A pedagogia da ignorância



Ao anunciar que o Ministério da Educação (MEC) não recolherá o livro didático com erros gramaticais distribuído a 485 mil estudantes, o ministro Fernando Hadad voltou a ser protagonista de confusões administrativas.

Depois das trapalhadas que cometeu na aplicação do Exame Nacional do Ensino Médio em 2009 e 2010, agora ele afirma que não pode interferir no conteúdo das publicações adquiridas pelo Programa Nacional do Livro Didático nem julgar o que é certo ou errado em matéria de português, cabendo-lhe apenas decidir o que é "adequado" em política pedagógica.

Com isso, embora tenha por diversas vezes prometido melhorar a qualidade do ensino fundamental, Haddad, paradoxalmente, endossou a pedagogia da ignorância.

Produzido por uma ONG e de autoria da professora Heloísa Ramos, o livro Por uma vida melhor defende a supremacia da linguagem oral sobre a linguagem escrita, admitindo que "é certo falar errado". Corrigir o erro é "preconceito".

A tese não é nova, já foi rechaçada pela Academia Brasileira de Letras e sempre foi duramente criticada nas faculdades de pedagogia.

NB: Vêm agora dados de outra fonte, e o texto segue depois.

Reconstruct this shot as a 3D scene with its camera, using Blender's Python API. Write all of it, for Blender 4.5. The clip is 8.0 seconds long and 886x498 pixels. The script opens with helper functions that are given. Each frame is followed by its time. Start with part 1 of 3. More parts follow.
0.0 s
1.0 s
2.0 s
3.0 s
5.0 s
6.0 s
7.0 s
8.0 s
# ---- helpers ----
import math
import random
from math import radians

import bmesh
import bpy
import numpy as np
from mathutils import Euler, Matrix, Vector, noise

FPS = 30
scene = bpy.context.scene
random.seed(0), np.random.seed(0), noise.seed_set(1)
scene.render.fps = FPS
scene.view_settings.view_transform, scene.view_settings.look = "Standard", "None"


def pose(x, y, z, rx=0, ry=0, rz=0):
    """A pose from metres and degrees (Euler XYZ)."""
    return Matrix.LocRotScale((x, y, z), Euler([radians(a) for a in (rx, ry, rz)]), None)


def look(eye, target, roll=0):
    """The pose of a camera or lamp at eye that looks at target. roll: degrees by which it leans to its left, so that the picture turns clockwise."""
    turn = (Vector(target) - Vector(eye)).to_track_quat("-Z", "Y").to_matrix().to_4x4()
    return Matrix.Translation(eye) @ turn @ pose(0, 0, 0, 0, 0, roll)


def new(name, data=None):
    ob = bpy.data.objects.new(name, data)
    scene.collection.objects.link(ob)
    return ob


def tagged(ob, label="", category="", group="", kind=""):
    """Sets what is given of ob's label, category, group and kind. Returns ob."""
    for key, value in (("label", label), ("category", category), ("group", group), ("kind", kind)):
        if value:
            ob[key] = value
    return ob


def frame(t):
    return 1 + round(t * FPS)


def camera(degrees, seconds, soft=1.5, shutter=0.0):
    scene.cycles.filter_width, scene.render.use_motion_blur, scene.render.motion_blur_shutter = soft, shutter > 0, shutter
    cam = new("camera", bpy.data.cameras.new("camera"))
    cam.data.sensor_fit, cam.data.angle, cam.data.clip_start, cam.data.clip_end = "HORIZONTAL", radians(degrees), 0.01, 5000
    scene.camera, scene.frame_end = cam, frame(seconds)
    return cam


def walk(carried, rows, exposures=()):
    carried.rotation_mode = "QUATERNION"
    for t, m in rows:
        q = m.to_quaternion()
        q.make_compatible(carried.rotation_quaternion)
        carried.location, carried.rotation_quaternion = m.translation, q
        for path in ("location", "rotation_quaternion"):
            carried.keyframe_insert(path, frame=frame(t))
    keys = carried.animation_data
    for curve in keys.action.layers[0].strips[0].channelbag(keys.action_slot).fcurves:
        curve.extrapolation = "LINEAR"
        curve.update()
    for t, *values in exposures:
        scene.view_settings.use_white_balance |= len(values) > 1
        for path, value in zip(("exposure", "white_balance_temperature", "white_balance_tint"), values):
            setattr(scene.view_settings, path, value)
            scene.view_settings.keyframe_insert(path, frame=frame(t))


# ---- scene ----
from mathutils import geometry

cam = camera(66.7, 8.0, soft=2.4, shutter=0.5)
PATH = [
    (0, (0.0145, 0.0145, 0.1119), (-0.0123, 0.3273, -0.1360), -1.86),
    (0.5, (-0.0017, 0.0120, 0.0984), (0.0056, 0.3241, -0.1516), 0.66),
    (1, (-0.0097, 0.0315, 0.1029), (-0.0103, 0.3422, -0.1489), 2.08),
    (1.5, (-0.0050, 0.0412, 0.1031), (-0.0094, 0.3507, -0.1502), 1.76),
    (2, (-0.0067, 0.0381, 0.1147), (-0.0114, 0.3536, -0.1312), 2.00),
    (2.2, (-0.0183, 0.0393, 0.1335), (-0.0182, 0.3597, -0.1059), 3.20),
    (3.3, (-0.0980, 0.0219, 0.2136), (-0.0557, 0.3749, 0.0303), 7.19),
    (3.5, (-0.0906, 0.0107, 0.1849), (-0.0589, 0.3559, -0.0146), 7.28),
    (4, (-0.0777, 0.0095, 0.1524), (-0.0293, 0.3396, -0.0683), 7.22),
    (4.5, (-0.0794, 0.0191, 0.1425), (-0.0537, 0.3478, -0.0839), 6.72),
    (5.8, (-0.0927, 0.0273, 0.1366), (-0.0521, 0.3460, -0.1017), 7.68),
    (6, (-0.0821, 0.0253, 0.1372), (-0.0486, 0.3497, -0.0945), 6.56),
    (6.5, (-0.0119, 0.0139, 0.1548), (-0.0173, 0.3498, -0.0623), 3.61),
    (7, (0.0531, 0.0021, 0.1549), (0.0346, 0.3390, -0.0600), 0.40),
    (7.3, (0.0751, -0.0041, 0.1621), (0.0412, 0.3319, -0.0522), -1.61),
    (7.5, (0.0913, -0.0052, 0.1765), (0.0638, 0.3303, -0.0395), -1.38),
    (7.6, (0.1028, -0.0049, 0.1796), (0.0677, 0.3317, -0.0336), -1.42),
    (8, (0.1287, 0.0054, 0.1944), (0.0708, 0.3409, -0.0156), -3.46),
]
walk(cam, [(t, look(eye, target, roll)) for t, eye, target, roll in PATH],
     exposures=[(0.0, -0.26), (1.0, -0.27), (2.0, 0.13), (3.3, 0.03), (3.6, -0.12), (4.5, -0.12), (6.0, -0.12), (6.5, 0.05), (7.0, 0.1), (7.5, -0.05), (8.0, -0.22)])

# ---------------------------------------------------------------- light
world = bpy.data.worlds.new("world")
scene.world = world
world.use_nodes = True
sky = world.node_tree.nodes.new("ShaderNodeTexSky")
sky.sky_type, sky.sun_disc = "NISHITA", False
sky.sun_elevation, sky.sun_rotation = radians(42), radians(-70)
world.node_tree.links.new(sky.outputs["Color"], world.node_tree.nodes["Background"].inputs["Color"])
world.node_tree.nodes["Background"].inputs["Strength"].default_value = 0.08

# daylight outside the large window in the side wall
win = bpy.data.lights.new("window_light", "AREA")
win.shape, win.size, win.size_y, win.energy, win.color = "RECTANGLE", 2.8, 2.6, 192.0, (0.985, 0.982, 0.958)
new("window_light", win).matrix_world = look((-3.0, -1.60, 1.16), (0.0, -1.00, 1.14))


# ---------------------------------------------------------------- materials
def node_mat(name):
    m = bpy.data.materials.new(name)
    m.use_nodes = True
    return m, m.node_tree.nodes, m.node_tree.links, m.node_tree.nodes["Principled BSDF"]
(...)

Além disso, o livro do MEC que admite erro de português não é uma obra de linguística, mas uma publicação pedagógica. Não foi escrito para linguistas, mas para quem precisa de um bom professor de português para ler, falar e escrever de modo correto - condição básica para que se possa emancipar culturalmente.

"Não tem de se fazer livros com erros. O professor pode falar na sala de aula que temos outra linguagem, a popular. Os livros servem para os alunos aprenderem o conhecimento erudito", diz a professora Míriam Paura, do Programa de Pós-Graduação em Educação da UERJ. "Uma coisa é compreender a evolução da língua, que é um organismo vivo. A outra é validar erros grosseiros. É uma atitude de concessão demagógica. É como ensinar tabuada errada. Quatro vezes três é sempre doze, seja na periferia ou no palácio", afirma o escritor Marcos Vilaça, presidente da ABL.

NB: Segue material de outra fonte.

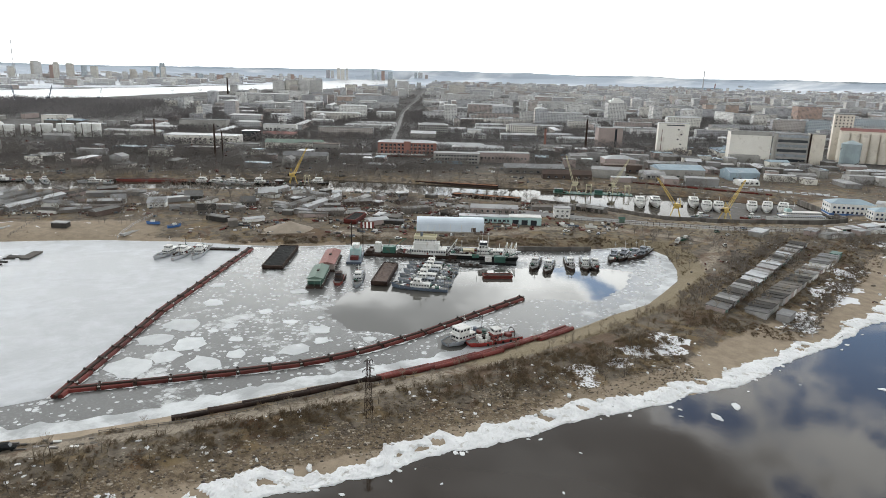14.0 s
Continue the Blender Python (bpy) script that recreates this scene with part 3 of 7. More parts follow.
def ground_sheet():
    xs = np.concatenate([-np.geomspace(16000, 440, 46)[:-1], np.arange(-430, 530, 2.5), np.geomspace(540, 16000, 46)])
    ys = np.concatenate([[-90], np.arange(-72, 300, 2.5), np.arange(300, 620, 6.0), np.geomspace(620, 15500, 75)])
    gx, gy = np.meshgrid(xs, ys)
    gz, outer, inner, canal, dry, d = lie(gx, gy)
    pts = squeeze(np.stack([gx, gy, gz], axis=-1)).reshape(-1, 3)
    nx, ny = len(xs), len(ys)
    i = (np.arange(ny - 1)[:, None] * nx + np.arange(nx - 1)[None, :]).ravel()
    faces = np.stack([i, i + 1, i + nx + 1, i + nx], axis=1)
    me = bpy.data.meshes.new("ground")
    me.vertices.add(len(pts))
    me.vertices.foreach_set("co", pts.astype(np.float32).ravel())
    me.loops.add(faces.size)
    me.loops.foreach_set("vertex_index", faces.astype(np.int32).ravel())
    me.polygons.add(len(faces))
    me.polygons.foreach_set("loop_start", np.arange(0, faces.size, 4, dtype=np.int32))
    me.polygons.foreach_set("use_smooth", np.ones(len(faces), dtype=bool))
    me.update(calc_edges=True)
    north = distance_to(NORTH_SHORE, gx, gy)
    beach = np.where(outer < 60, 1 - np.clip((gz - 1.0) / 1.2, 0, 1), 0)
    west_beach = np.clip((-95 - gx) / 40, 0, 1) * np.clip((44 - north) / 14, 0, 1)
    plaza = np.clip(1 - np.hypot((gx - 395) / 60, (gy - 300) / 42) ** 2, 0, 1) * 1.6
    sand = np.maximum(np.maximum(beach, np.where(gy > 200, west_beach, 0)), np.maximum(plaza, np.where((north < 5) & (gx < 0), 0.8, 0)))
    sand = np.maximum(sand, np.where((canal < 15) & (gy > 400) & (gx < 420), 0.42, 0))
    spit = np.clip((90 - gx) / 40, 0, 1) * np.clip(1 - np.abs(outer - 13) / 9, 0, 1) * (gy < 60)
    track = np.maximum(np.clip(1.4 - distance_to(TRACKS, gx, gy) / np.interp(gx, [60, 130], [4.0, 5.5]), 0, 1), np.clip(1.3 - distance_to(YARD, gx, gy) / 5.5, 0, 1))
    road = np.maximum(np.clip(1.5 - distance_to(MAIN_ROAD, gx, gy) / 7, 0, 1), np.clip(1.5 - distance_to(AVENUE, gx, gy) / 3.4, 0, 1))
    snow = np.zeros_like(gx)
    for sx, sy, sr in ((76, 33, 6), (76, 26, 4.5), (92, 38, 5.5), (103, 46, 7), (118, 56, 8), (117, 49, 6), (194, 81, 8), (188, 69, 6), (241, 116, 9), (231, 101, 8), (258, 138, 9), (222, 108, 7), (253, 183, 5), (331, 194, 8), (321, 174, 7), (-60, -21, 3.5)):
        snow = np.maximum(snow, 0.8 * np.clip(1.5 - np.hypot(gx - sx, (gy - sy) * 1.3) / sr, 0, 1))
    snow = np.maximum(snow, np.where((gy > 240) & (d < 2000), 0.10, 0))
    inland = distance_to(SPIT_INNER, gx, gy)
    straw = np.maximum(np.clip((gx - 15) / 40, 0, 1) * np.clip((18 - inland) / 6, 0, 1) * (gy < 215), np.where((gx > 60) & (gx < 330) & (gy > 200) & (gy < 262), 0.55, 0))
    straw = np.where(np.clip(1.4 - distance_to(YARD, gx, gy) / 9, 0, 1) > 0.5, 0, straw)
    town = np.clip((gy - 440) / 120, 0, 1)
    bank = np.array(FAR_RIVER_FAR[::-1][1:], float)
    beyond = gx < np.interp(gy, bank[:, 1], bank[:, 0]) - 30
    # far bank: half the hazy hill tone, and plenty of snow
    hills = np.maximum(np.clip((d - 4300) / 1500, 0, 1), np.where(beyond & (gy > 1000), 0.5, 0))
    snow = np.maximum(snow, np.where(beyond & (gy > 1000), 0.72, 0))
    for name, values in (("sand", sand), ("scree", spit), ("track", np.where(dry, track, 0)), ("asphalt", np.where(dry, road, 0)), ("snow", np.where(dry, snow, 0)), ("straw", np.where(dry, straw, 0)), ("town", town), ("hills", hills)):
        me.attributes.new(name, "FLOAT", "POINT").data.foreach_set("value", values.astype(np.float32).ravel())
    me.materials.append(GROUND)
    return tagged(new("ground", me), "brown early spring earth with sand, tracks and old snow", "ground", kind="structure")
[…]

Sem argumentos para refutar essas críticas, o MEC alegou que a aquisição do livro Por uma vida melhor foi aprovada por "especialistas", com base em parecer favorável de docentes da Universidade Federal do Rio Grande do Norte, e afirmou que o edital para a aquisição de livros didáticos enfatiza a importância de "novos tipos de reflexão sobre o funcionamento e as propriedades da linguagem em uso" e da "sistematização dos conhecimentos linguísticos correlatos mais relevantes". Isso dá a medida da falta de rigor do processo de escolha, que "desperdiça dinheiro público com material que emburrece, em vez de instruir", como diz a procuradora da República Janice Ascari.

A autora do livro politizou a discussão. "No tempo em que só a elite ia para a escola, talvez a norma culta bastasse. Hoje, com o acesso da classe popular, a formação tem de ser mais ampla. Nosso livro é direcionado para aquele que pode ter sido discriminado por falar errado", disse ela. Em outras palavras, exigir a correção de linguagem é ser preconceituoso. A reação foi imediata. "É um absurdo esse paternalismo condescendente de não corrigir erros gramaticais.

Com isso, consolida-se o conceito de coitadinho, pernicioso e prejudicial ao desenvolvimento dos cidadãos.

Qualquer um pode cometer os barbarismos linguísticos que quiser, mas deve saber que eles só se sustentam dentro de um contexto e têm preço social", diz a escritora Ana Maria Machado, doutora em Linguística e Semiologia, integrante da ABL e ganhadora do Prêmio Hans Christian Andersen - o Nobel da literatura infantil.

Como o País tem um padrão de ensino reconhecidamente baixo, o que se deveria esperar do MEC é um mínimo de responsabilidade na escolha dos livros didáticos distribuídos na rede pública. Ao impor a pedagogia da ignorância a pretexto de defender a linguagem popular, as autoridades educacionais prejudicam a formação das novas gerações.

É por isso que um grupo de membros do Ministério Público, liderado pela procuradora Janice Ascari, anunciou que processará o MEC por "crime contra a educação".